The Ducks are in a transitional phase of their rebuild, waiting to see what captain Getzlaf, 35, does after his contract expires this off-season and trying to understand what they really have in their secondary prospects such as Sam Steel and Max Jones, who are a few seasons into their NHL careers. Zegras figures to be the centerpiece of the forward corps eventually but still has a few edges to smooth out. 

He arguably doesn’t have an NHL body quite yet at six-foot and a lanky 182 pounds, generously boosted from the 174 listed on his AHL profile, and that matters, because his buzzsaw style of play can rile up opponents, and he’ll thus need the muscle to win puck battles. He also badly wants to improve as a goal-scorer. While his playmaking skills stand out, most scouts believe his shot is sneaky good, but it doesn’t yet meet his standards. “I want to score more goals, so does everybody, but it’s something I am working on,” Zegras said. “I think I can be more dangerous with the puck in terms of being a shooting threat, and hopefully I can produce a little bit more in that category.”

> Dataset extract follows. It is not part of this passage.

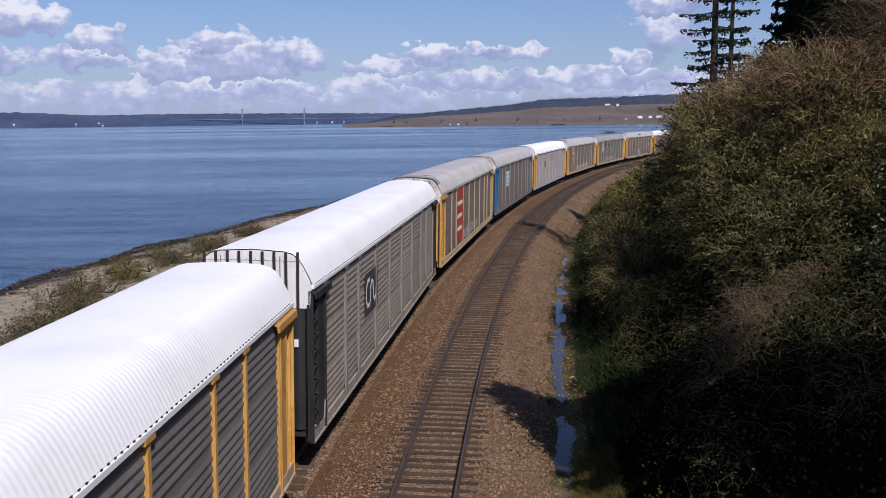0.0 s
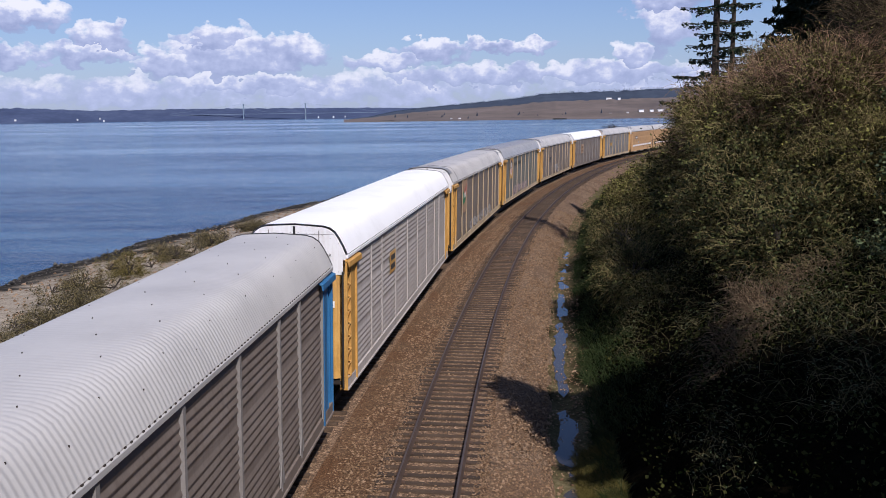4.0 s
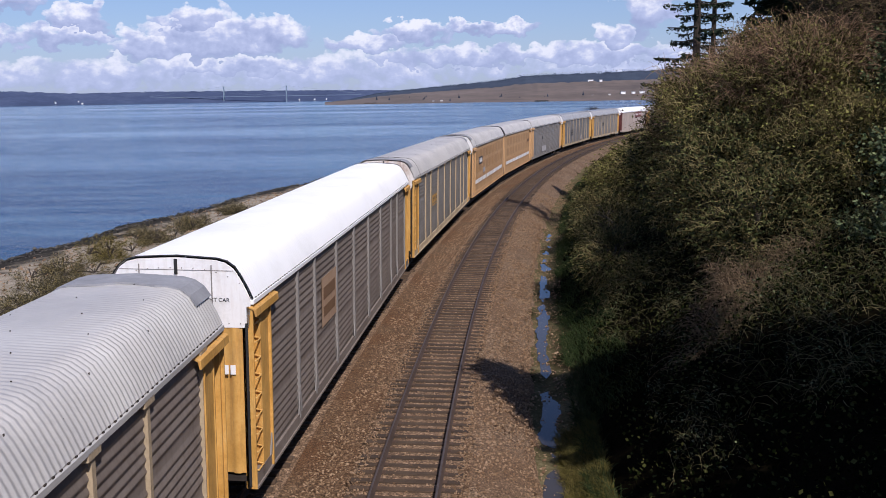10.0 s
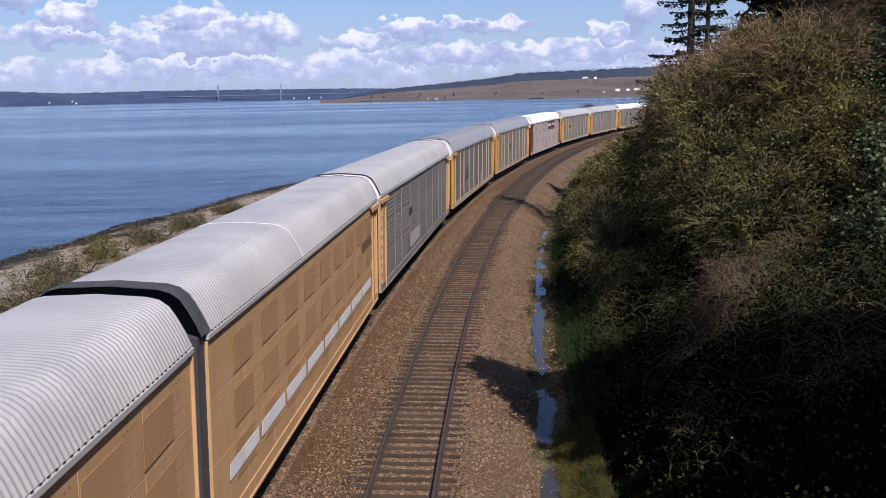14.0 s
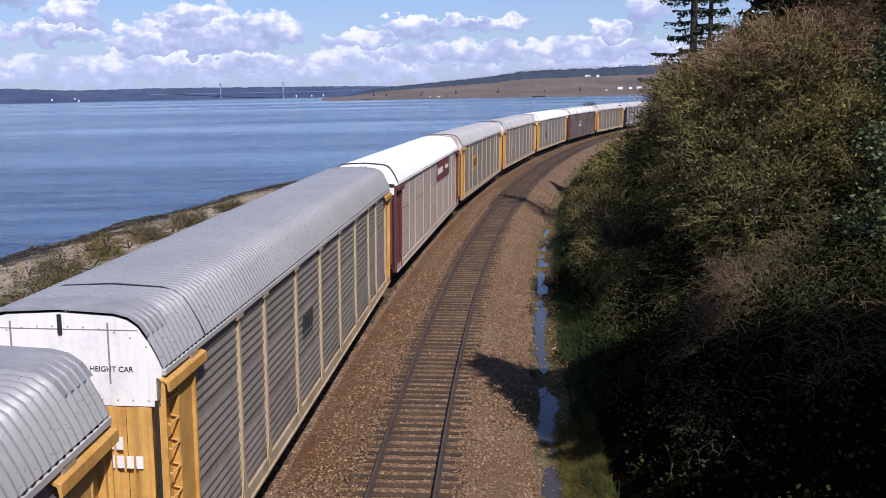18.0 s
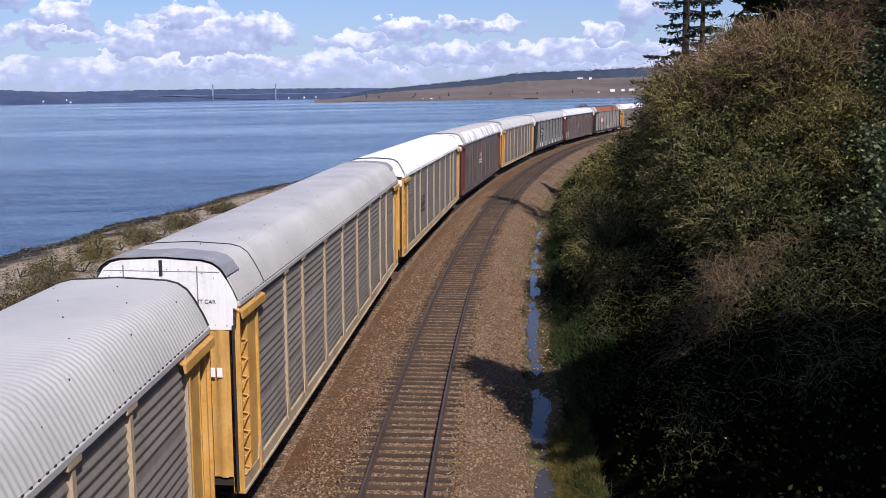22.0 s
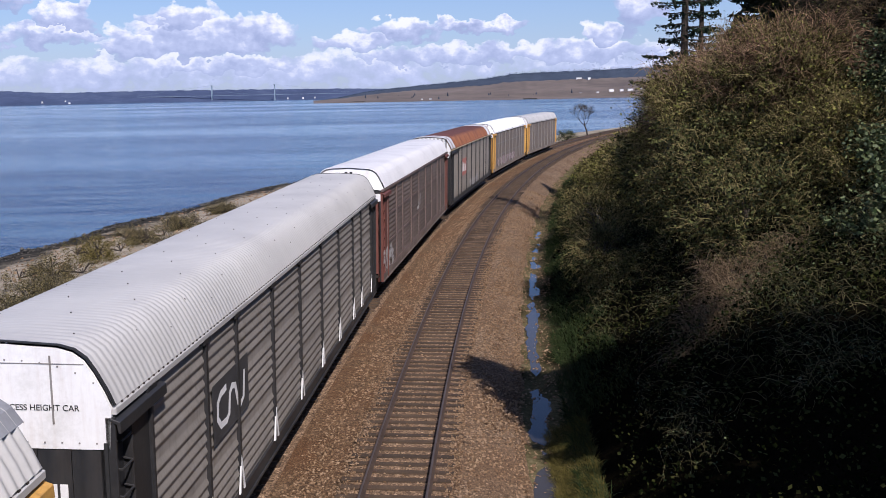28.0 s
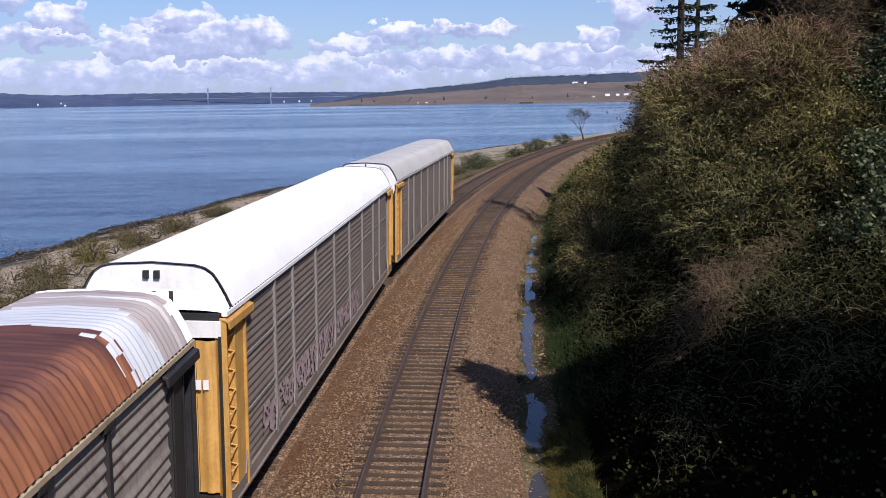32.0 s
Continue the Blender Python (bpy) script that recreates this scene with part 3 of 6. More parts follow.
def sweep(name, section, stations, mat, closed=False, smooth=False):
    """A section of (offset, height) swept along the line."""
    st = np.asarray(stations, float)
    sec = np.asarray(section, float)
    n, k = len(st), len(sec)
    V = np.empty((n, k, 3))
    for j, (o, z) in enumerate(sec):
        V[:, j, 0], V[:, j, 1], _ = along(st, o)
        V[:, j, 2] = z
    idx = np.arange(n * k).reshape(n, k)
    if closed:
        idx = np.concatenate([idx, idx[:, :1]], 1)
    F = np.stack([idx[:-1, :-1], idx[:-1, 1:], idx[1:, 1:], idx[1:, :-1]], -1).reshape(-1, 4)
    return mesh_np(name, V.reshape(-1, 3), F, mat, smooth)


def wave(a, b, seed=0.0):
    return noise.noise(Vector((a, b, seed)))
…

It shouldn’t be long before he does. Having watched him since his NHL promotion, Button sees all the same characteristics that made Zegras dominant in the USHL, NCAA and AHL: the confidence and intelligence with the puck, the willingness to set up teammates, the ability to attack defenders while carrying the puck. Will that soon translate to making a significant impact at the NHL level? Button thinks so. “He projects as a No. 1 producing player that will lead, be the top scorer on his team, top 25 scorers in the National Hockey League, that I have no doubt,” Button said.
“Because he’s done it everywhere he’s been.”

Thanks to COVID, the NHL’s realigned format keeps every team playing within its own division. That means the Ducks, confined to the West and buried in last place, don’t get to play the Blackhawks this season. Zegras will have to wait until at least 2021-22 to share the ice with his boyhood hero. By the time he does, Zegras might do so as one of the NHL’s breakout stars, armed with the loudest, most GIF-worthy arsenal of skills any Duck has showcased since Paul Kariya.